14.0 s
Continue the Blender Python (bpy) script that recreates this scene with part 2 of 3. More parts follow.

==

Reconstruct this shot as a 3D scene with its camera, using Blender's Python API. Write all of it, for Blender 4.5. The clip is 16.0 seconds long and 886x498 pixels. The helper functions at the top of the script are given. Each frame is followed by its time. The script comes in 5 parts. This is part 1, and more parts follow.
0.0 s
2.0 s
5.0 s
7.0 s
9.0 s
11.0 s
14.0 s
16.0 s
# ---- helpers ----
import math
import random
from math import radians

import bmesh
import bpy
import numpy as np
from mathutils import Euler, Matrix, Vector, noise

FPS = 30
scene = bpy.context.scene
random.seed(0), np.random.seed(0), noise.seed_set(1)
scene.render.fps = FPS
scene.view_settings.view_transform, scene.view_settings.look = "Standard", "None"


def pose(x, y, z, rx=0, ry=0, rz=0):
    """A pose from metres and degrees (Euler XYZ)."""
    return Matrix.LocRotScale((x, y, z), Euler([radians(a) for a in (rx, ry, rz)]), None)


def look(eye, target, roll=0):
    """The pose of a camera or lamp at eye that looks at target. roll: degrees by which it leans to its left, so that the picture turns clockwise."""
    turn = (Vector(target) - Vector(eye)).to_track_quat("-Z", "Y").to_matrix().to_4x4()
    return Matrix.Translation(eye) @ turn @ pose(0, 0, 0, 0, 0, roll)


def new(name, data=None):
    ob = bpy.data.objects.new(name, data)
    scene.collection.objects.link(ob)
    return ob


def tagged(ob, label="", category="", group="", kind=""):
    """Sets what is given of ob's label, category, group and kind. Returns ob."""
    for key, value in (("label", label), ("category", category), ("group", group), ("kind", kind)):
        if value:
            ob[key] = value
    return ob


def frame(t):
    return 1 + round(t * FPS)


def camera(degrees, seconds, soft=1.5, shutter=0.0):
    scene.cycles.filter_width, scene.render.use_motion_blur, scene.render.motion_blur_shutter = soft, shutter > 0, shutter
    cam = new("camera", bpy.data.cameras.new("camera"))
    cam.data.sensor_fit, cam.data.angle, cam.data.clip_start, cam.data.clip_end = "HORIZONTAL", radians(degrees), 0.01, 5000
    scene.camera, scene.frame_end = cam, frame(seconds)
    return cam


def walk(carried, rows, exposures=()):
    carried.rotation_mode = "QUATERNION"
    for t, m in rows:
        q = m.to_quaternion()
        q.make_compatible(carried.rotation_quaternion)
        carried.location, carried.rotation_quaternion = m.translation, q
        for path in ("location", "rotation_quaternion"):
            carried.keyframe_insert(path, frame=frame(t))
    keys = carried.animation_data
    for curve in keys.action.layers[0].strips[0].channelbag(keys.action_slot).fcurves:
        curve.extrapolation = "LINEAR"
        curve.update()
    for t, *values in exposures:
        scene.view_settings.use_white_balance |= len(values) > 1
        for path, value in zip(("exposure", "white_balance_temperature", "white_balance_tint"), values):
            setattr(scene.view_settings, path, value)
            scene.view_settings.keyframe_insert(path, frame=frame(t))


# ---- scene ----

- SET EXERCISE -
Nothing but the lines from the line that contains "return Matrix.LocRotScale((x, y, z), Euler([radians(a)" through the line that contains "setattr(scene.view_settings, path, value)" should be given again, each exactly as it stands, both ends included.

- RESPONSE TO THIS TASK -
    return Matrix.LocRotScale((x, y, z), Euler([radians(a) for a in (rx, ry, rz)]), None)


def look(eye, target, roll=0):
    """The pose of a camera or lamp at eye that looks at target. roll: degrees by which it leans to its left, so that the picture turns clockwise."""
    turn = (Vector(target) - Vector(eye)).to_track_quat("-Z", "Y").to_matrix().to_4x4()
    return Matrix.Translation(eye) @ turn @ pose(0, 0, 0, 0, 0, roll)


def new(name, data=None):
    ob = bpy.data.objects.new(name, data)
    scene.collection.objects.link(ob)
    return ob


def tagged(ob, label="", category="", group="", kind=""):
    """Sets what is given of ob's label, category, group and kind. Returns ob."""
    for key, value in (("label", label), ("category", category), ("group", group), ("kind", kind)):
        if value:
            ob[key] = value
    return ob


def frame(t):
    return 1 + round(t * FPS)


def camera(degrees, seconds, soft=1.5, shutter=0.0):
    scene.cycles.filter_width, scene.render.use_motion_blur, scene.render.motion_blur_shutter = soft, shutter > 0, shutter
    cam = new("camera", bpy.data.cameras.new("camera"))
    cam.data.sensor_fit, cam.data.angle, cam.data.clip_start, cam.data.clip_end = "HORIZONTAL", radians(degrees), 0.01, 5000
    scene.camera, scene.frame_end = cam, frame(seconds)
    return cam


def walk(carried, rows, exposures=()):
    carried.rotation_mode = "QUATERNION"
    for t, m in rows:
        q = m.to_quaternion()
        q.make_compatible(carried.rotation_quaternion)
        carried.location, carried.rotation_quaternion = m.translation, q
        for path in ("location", "rotation_quaternion"):
            carried.keyframe_insert(path, frame=frame(t))
    keys = carried.animation_data
    for curve in keys.action.layers[0].strips[0].channelbag(keys.action_slot).fcurves:
        curve.extrapolation = "LINEAR"
        curve.update()
    for t, *values in exposures:
        scene.view_settings.use_white_balance |= len(values) > 1
        for path, value in zip(("exposure", "white_balance_temperature", "white_balance_tint"), values):
            setattr(scene.view_settings, path, value)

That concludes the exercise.